Our recent laser ablation mass spectrometry experiments have revealed that a large number of remarkable polynuclear clusters can be generated by laser ablation. In our experiments the term laser ablation is used to indicate laser-induced photodecomposition / ionisation of the selected material as distinct from laser desorption / ionisation of a species from a substrate. We have previously examined the anion metal chalcogenide clusters with the general composition [M_nE_m]^-, E = S, Se, Te. Besides their production, a trenchant result is that there is a continuous series of ions for each combination of M and E, and that the maps of n, m for each element pair are clearly dependent on M, and largely independent of the precursor solid. Furthermore, our experiments show that these clusters are formed in the laser plume by assembly of components generated by the laser pulse on the solid precursor, and that these clusters represent stable combinations of the elements which are expected to have high electron affinities (eg., ReO > 3.5 eV).

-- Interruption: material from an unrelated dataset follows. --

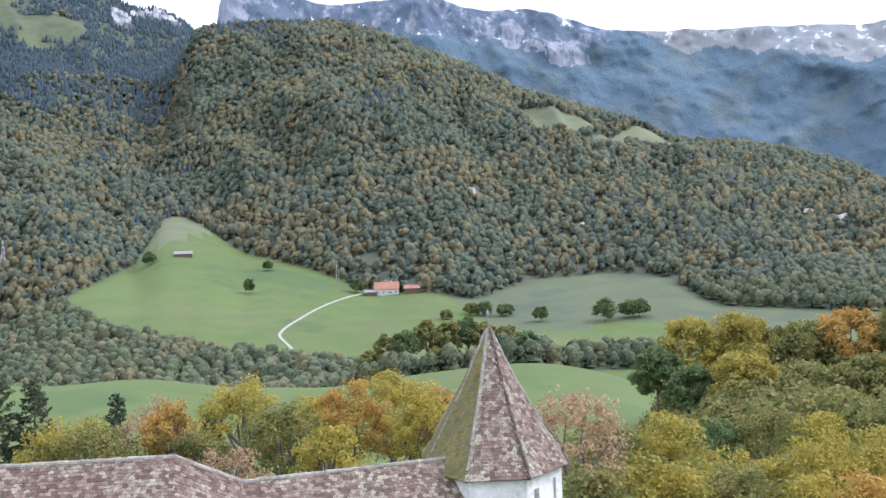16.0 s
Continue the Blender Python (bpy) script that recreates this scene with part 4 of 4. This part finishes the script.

In this paper we present the results of a laser ablation FT-mass spectrometry study of tin sulfide. The methodology of our experiment involves:

1. The laser ablation of the tin sulfide to establish which ions can be generated and trapped in the FT-mass spectrometer.
2. The collision induced dissociation of photoablated ions (eg., (SnS)xSn+ and (SnS)xS-) with argon and helium to probe their geometrical structures.
3. Chemical bracketing to determine the electron and proton affinities of selected ions.
4. Collision assisted ion-molecule reactions of the clusters with selected organic (alcohols, thiols etc.) and inorganic (H₂O, CO₂ , NO₂ etc.) gas phase molecules to probe cluster reactivities and
5. Density functional computations on ionic clusters to determine their electronic and geometrical structures as a probe of their reactivities from predicted spin states.

In our experiments positive and negative charged clusters were trapped and their reactivities studied under conditions not unlike those employed in thin film manufacture.